As summer comes to a close and the colder weather drives more and more people inside throughout the month of October, Six Flags Over Georgia only stays open on weekends. Nevertheless, the 290-acre theme park is arguably most entertaining during this final month of operation, due to the annual Fright Fest. From terrifying haunted houses to trick-or-treating kids, the entire park is transformed into a spooky celebration of the fall and Halloween seasons.
Upon entering the park, the Fright Fest decorations immediately set the stage. As expected, the customary pumpkin and fall decorations litter the walkways and common areas. Yet even before guests pass through the gates, there exists an air of mysterious and unnerving excitement. Actors dressed in detailed monster and horror film character costumes roam about—this year, the theme is a park-wide zombie infestation—scaring passers-by and interrupting family photos. Eerie music echoes throughout the park; cobwebs cover the entrances to rides. Turning the wrong corner may lead straight to a perfectly-staged scene from a horror film, all the while, Six Flag’s 11 roller coasters rumble and invoke intense screaming above the Halloween atmosphere below. This is Fright Fest.
During daylight hours, the park entertains its younger visitors with trick-or-treating, spooky storytelling, arts and crafts, kid’s costume contests and more. However, this does not mean that fear-seeking adults must wait until dusk to be entertained. Nearly all of the major rides and roller coasters have spine-chilling adventures, where different monsters and ghosts of the ride’s past show up to scare the riders. The cheesy comedy shows that line the walkways between rides are replaced by horror story plays and parties. While still comedic in nature, these Monstertainment shows are not all for the faint of heart.

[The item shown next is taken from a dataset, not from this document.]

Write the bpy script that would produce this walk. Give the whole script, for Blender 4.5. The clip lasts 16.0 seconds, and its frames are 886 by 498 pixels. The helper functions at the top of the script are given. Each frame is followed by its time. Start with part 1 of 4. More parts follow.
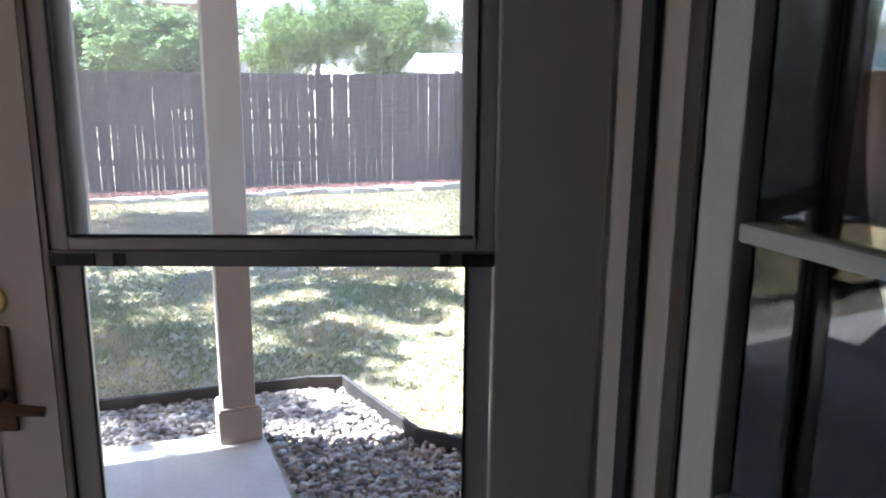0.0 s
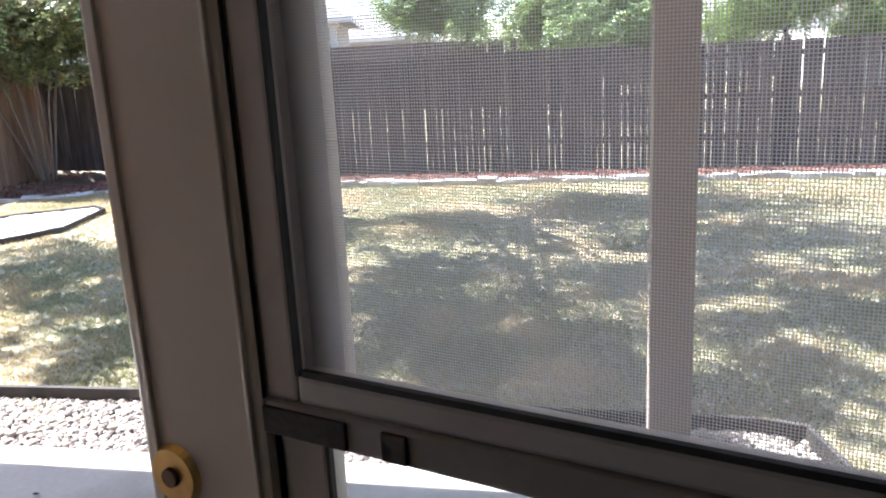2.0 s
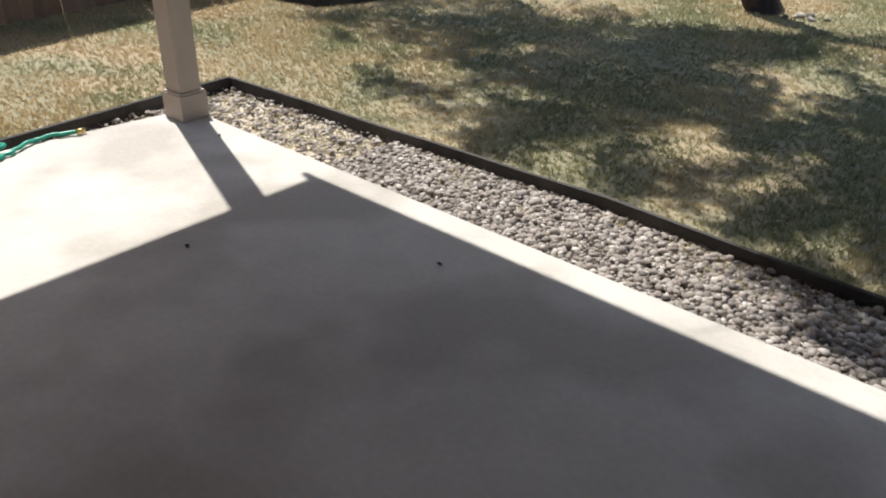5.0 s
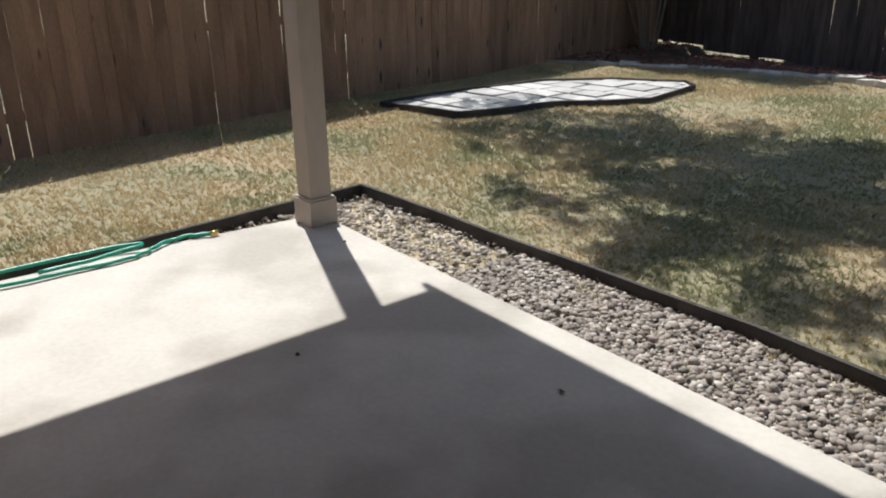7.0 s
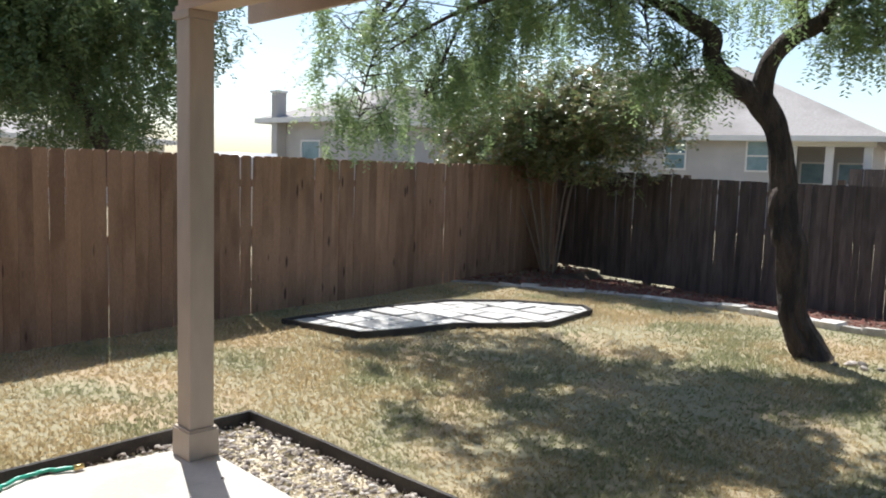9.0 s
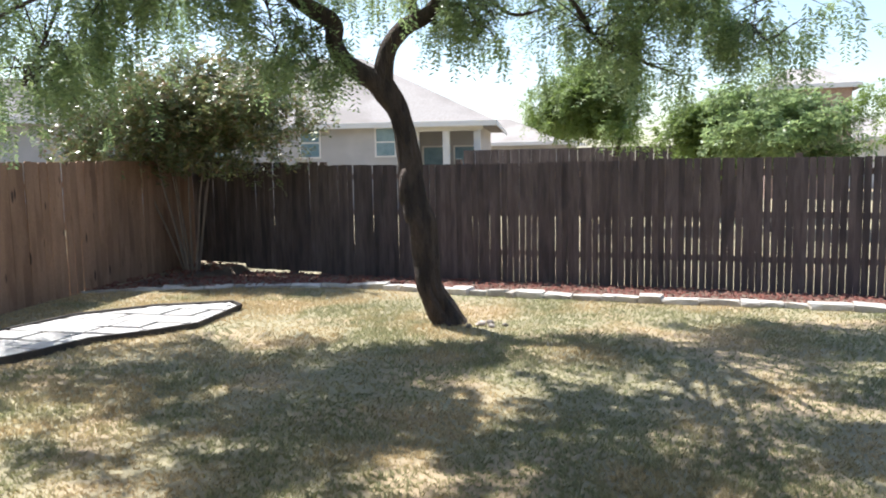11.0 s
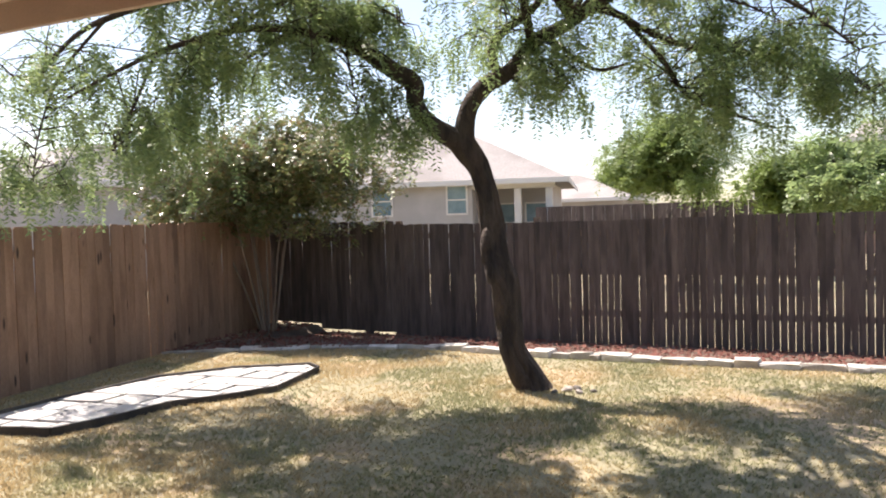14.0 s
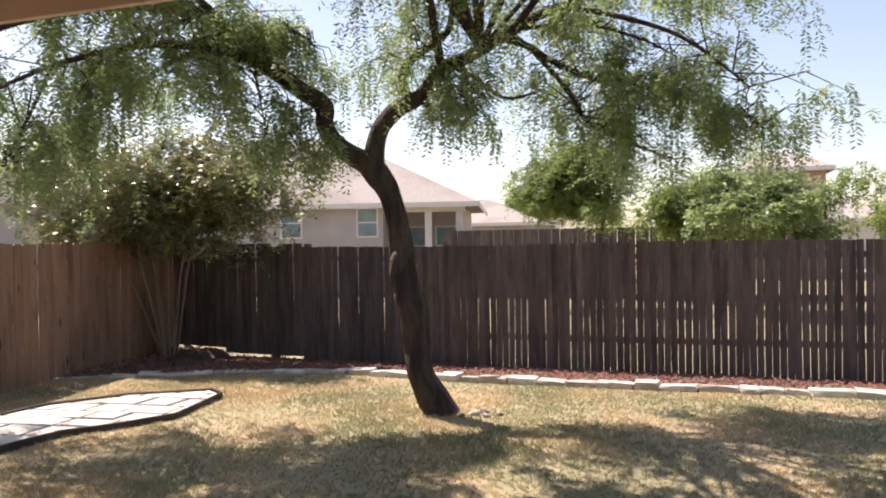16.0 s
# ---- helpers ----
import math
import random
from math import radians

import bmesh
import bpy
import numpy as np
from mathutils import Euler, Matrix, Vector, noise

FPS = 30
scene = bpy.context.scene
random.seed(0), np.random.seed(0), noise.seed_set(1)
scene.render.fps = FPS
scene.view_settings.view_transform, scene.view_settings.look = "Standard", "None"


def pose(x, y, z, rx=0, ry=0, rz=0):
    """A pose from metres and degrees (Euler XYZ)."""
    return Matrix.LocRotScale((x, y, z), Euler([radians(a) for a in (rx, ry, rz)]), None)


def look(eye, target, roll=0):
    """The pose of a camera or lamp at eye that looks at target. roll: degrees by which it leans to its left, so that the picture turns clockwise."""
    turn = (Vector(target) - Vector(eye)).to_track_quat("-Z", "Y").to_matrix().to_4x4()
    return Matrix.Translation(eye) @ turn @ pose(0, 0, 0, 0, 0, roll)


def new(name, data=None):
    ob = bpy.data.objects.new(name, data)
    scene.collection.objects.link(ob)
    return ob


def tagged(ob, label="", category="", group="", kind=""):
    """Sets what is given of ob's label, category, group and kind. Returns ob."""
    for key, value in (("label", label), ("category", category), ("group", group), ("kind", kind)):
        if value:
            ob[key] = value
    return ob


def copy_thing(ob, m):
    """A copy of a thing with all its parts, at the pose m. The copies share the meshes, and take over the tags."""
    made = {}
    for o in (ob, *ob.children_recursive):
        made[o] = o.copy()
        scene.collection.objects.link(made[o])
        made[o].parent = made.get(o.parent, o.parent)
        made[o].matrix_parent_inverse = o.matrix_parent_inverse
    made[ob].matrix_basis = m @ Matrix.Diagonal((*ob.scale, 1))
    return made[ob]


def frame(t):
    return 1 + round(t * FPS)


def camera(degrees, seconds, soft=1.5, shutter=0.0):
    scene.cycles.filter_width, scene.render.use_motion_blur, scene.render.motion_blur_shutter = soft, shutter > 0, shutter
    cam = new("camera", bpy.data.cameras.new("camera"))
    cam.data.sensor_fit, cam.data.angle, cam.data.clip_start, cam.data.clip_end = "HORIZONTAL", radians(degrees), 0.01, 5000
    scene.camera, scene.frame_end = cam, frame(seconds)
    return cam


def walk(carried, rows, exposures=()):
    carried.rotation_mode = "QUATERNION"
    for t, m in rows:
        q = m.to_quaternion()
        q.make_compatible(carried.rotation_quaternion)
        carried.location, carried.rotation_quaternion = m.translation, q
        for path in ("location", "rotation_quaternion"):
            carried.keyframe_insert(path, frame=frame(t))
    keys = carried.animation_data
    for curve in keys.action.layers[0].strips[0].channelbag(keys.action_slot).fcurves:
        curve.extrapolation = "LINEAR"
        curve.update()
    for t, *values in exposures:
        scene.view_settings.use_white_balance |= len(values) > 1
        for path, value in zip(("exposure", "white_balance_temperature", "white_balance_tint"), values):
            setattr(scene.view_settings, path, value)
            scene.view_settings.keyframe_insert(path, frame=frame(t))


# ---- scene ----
# camera and its walk: seconds, x, y, z, yaw, pitch, roll
cam = camera(58.46, 16.0, soft=2.0)
PATH = [
    (0.0, 4.346, -3.540, 1.709, -21.48, -12.88, -0.52),
    (0.5, 4.408, -3.252, 1.661, -13.22, -14.56, 1.22),
    (1.0, 4.463, -3.059, 1.687, -4.42, -15.44, 2.89),
    (1.5, 4.393, -2.772, 1.619, 2.23, -14.87, 2.78),
    (2.0, 4.423, -2.793, 1.659, 9.68, -13.92, 2.91),
    (2.5, 4.314, -2.755, 1.650, 14.28, -12.99, 1.19),
    (3.0, 4.228, -2.748, 1.677, 18.60, -12.20, -0.96),
    (3.5, 4.130, -2.490, 1.670, 24.28, -14.09, -1.42),
    (4.0, 4.085, -2.410, 1.656, 31.02, -19.81, -2.11),
    (4.5, 4.075, -2.400, 1.645, 36.78, -28.92, -0.69),
    (7.0, 3.945, -2.196, 1.559, 50.66, -20.92, 0.80),
    (7.5, 3.876, -2.085, 1.566, 51.51, -16.25, -0.39),
    (8.0, 3.839, -2.044, 1.584, 50.85, -11.59, -1.16),
    (8.5, 3.878, -2.017, 1.633, 48.89, -8.22, -1.77),
    (9.0, 3.950, -2.053, 1.671, 44.82, -5.90, -1.82),
    (9.5, 3.955, -1.979, 1.667, 39.83, -5.00, -1.64),
    (10.0, 3.932, -1.993, 1.652, 32.30, -5.05, -0.88),
    (12.5, 3.797, -1.766, 1.628, 10.94, -7.10, 2.48),
    (13.0, 3.719, -1.743, 1.631, 16.29, -6.03, 3.22),
    (13.5, 3.672, -1.737, 1.641, 21.11, -4.05, 2.53),
    (14.0, 3.662, -1.743, 1.663, 24.06, -2.07, 1.66),
    (14.5, 3.644, -1.720, 1.675, 24.77, -0.78, 1.09),
    (15.0, 3.641, -1.679, 1.675, 24.00, -0.44, 0.57),
    (15.5, 3.650, -1.688, 1.673, 21.62, -0.44, 0.57),
    (16.0, 3.680, -1.733, 1.672, 17.63, -0.57, 0.97),
]
EXPOSURES = [(0.0, 2.7, 5300, 13), (1.0, 2.25, 5450, 14), (2.0, 2.2, 5750, 14), (2.7, 2.3, 6000, 14), (3.5, 1.62, 6050, 12), (4.0, 1.0, 6250, 11), (4.5, 0.55, 6250, 10), (7.0, 0.17, 6150, 9), (8.0, 0.06, 6150, 9), (9.0, 0.7, 6150, 9), (10.0, 0.88, 6200, 10), (12.5, 1.42, 6350, 13), (13.5, 1.33, 6650, 16), (14.5, 0.97, 7100, 20), (16.0, 0.9, 7300, 23)]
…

As always, though, Six Flags hosts a number of haunted houses and ghostly rides for the real fear-seekers. These “Fright Areas” almost all cost extra, as their installation, operation and staffing is obviously rather pricey. The main haunted house, Dr. Fright’s Frightorium, rivals the size and scariness Georgia’s number-one haunted house, Netherworld. The Frightorium is a dark walk-through house with live actors and props more than capable of scaring even the most veteran haunted house enthusiasts.
The park’s second most popular horror attraction is the Terror Train—a locomotive ride around a secretive ghost town, built by Six Flags only for the month of October, known as Bloodtown. Once again, live actors and narrations make the ride very authentic and rather scary. As with the Frightorium, the Terror Train costs extra. Six Flags also features other fright areas such as Terror Trail: Backwoods Bloodshed, Kill Island, Scare Zone and Asylum.
The annual tradition of Fright Fest at Six Flags attracts thousands of visitors every year. Many Georgia residents reserve their yearly theme park trip for the month of October for this reason alone. Visitors really get the best of both worlds—an awesome theme park and an extensive Halloween fright experience. Whether one is a horror film, fear-seeking aficionado or the average roller coaster- and thrill-lover, Six Flags in October is the place to be.